The decision is likely worth a lot more than $2.1 million to Roche, which is represented on appeal by Paul Schmidt and Michael Imbroscio of Covington & Burling and Michelle Bufano of Gibbons PC. Proximate causation has been a central issue in the roughly 8,000 Accutane cases consolidated before a state court judge in Atlantic City. Roche now has more leverage if it decides to strike a comprehensive settlement. And Monday’s victory could help the company reverse unfavorable verdicts in four bellwether cases that are now pending before the same appeals court, including a monster $25 million verdict from 2010.
Monday’s ruling, issued by the Superior Court of New Jersey’s Appellate Division, also affirms defense verdicts in two Accutane cases tried in parallel with the Gaghan case. The plaintiff in one of those cases is the actor James Marshall, known for small roles in Twin Peaks and A Few Good Men. Marshall argued unsuccessfully at a 2011 trial that taking Accutane caused IBD that destroyed his once-promising career. Fellow actor Martin Sheen had testified during the trial that Marshall was destined for great things until his career was sidetracked by health problems in the 1990s.
The Gaghan verdict isn’t the first Accutane plaintiffs victory to go up in smoke on appeal. In 2007, a state court jury in Florida returned a $7 million verdict against Roche in one of the few Accutane cases not consolidated into the mass tort litigation in New Jersey. The Florida District Court of Appeal, First District reversed that verdict in 2009 on causation grounds, based on testimony from the plaintiff’s doctor that he too would have prescribed Accutane even if the drug caused IBS in rare cases.
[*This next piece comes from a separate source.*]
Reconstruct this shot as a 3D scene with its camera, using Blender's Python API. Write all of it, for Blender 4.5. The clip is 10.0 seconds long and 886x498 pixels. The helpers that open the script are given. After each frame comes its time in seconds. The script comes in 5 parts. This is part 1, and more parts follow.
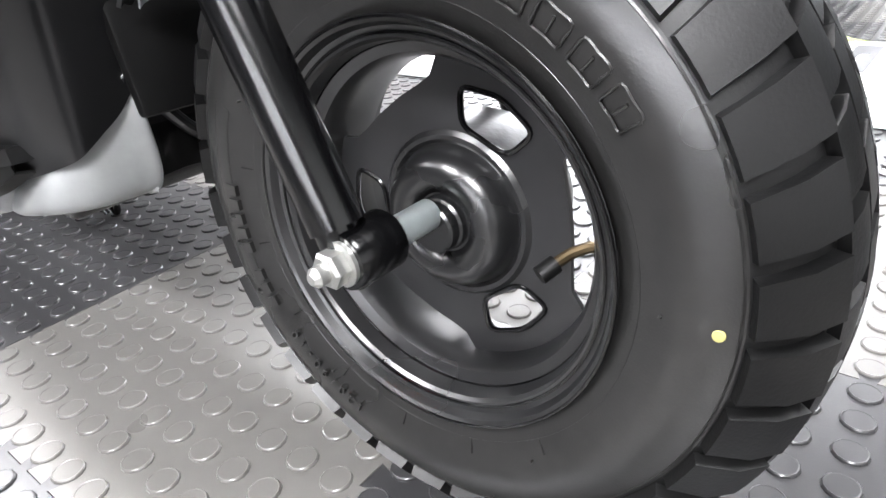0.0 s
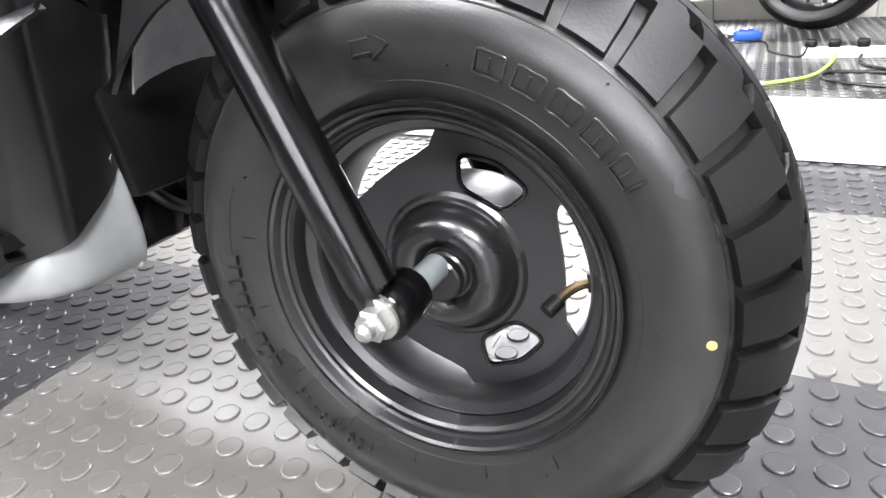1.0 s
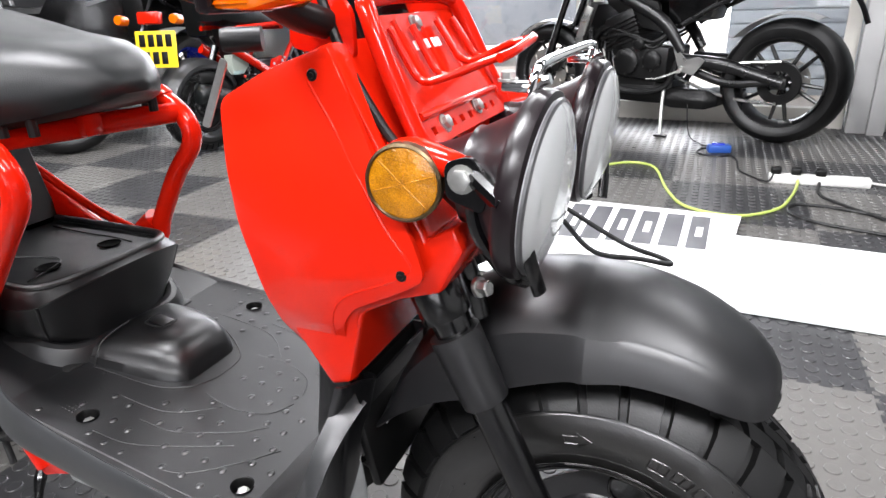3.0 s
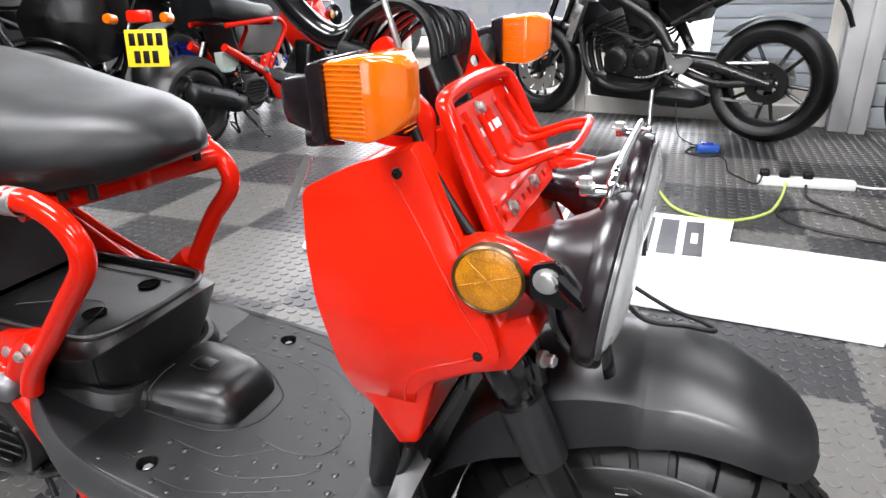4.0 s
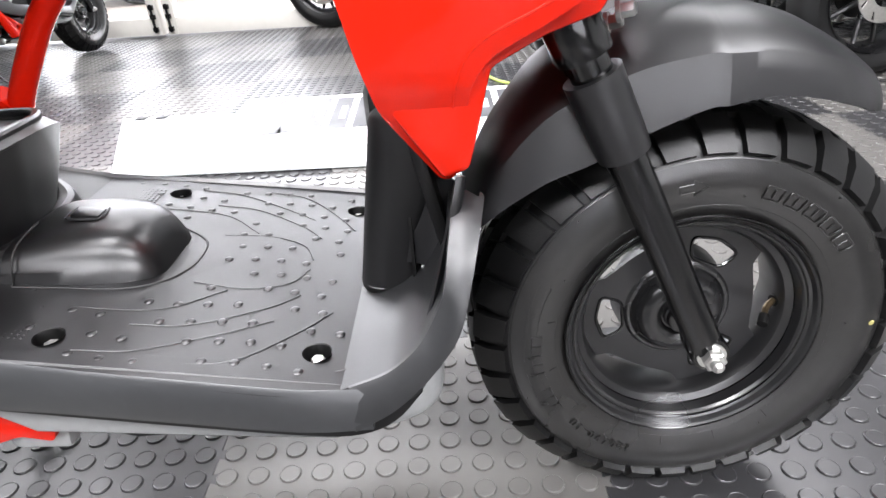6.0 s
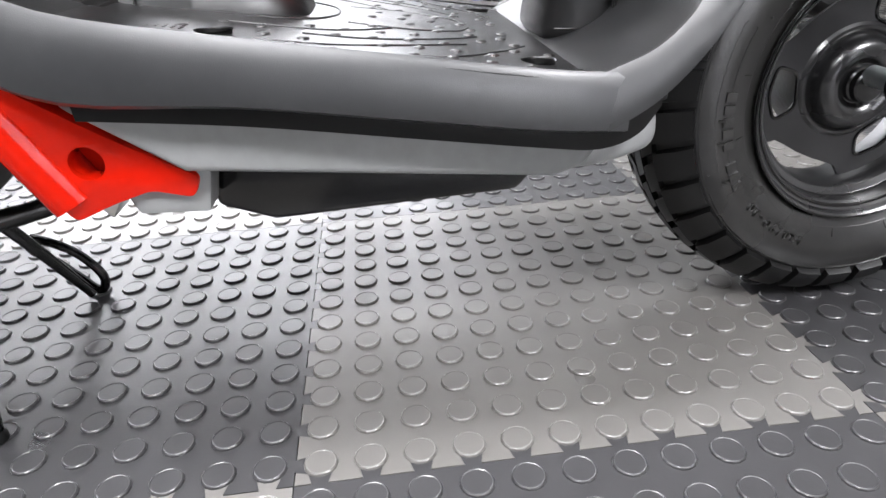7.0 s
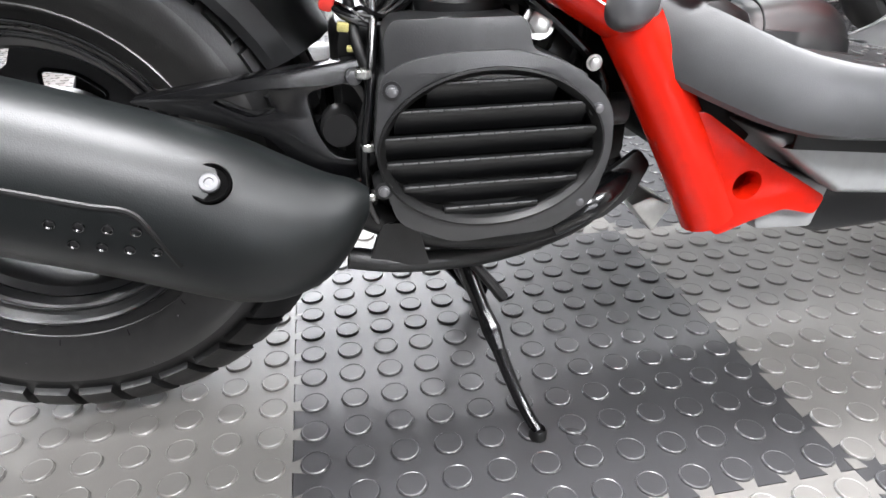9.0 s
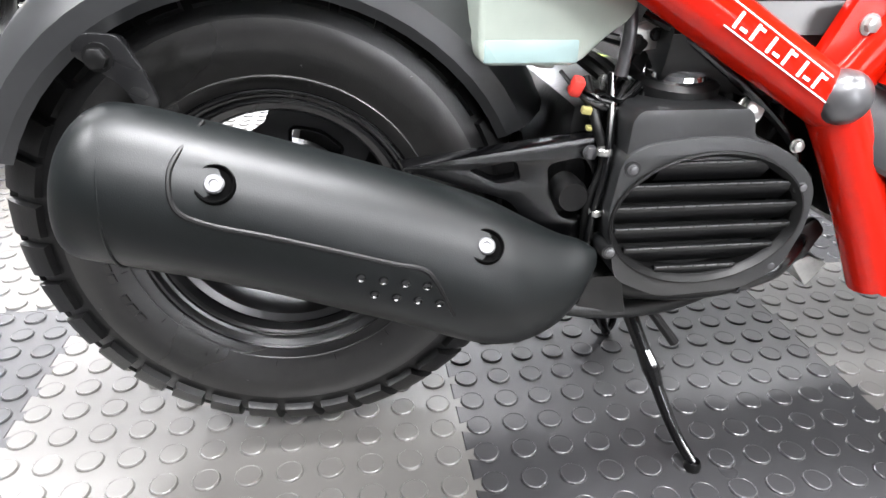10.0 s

“From the beginning of this litigation, Roche has pressed the common-sense principle that a plaintiff can’t prevail if his or her doctor understood the risk from our warnings and would still prescribe Accutane, a principle that will fundamentally reshape the issues in this litigation,” Roche spokesperson Tara Iannuccillo said in a statement on Monday.
Covington & Burling’s Schmidt argued the appeal for Roche. In addition to Covington & Burling, Roche was represented at trial by Orlando Richmond Sr. of Butler Snow, Russell Hewit of Dughi, Hewit & Domalewski, Cedric Evans of Bowman & Brooke and Colleen Hennessey of Peabody & Arnold.
The plaintiffs firms driving the Accutane litigation include Seeger Weiss, Hook & Bolton and Beggs & Lane. David Buchanan of Seeger Weiss, who argued the New Jersey appeal for the plaintiffs, didn’t immediately return a call seeking comment.
Note: This story was updated on Aug. 5 to clarify and add details concerning Roche’s trial and appellate counsel.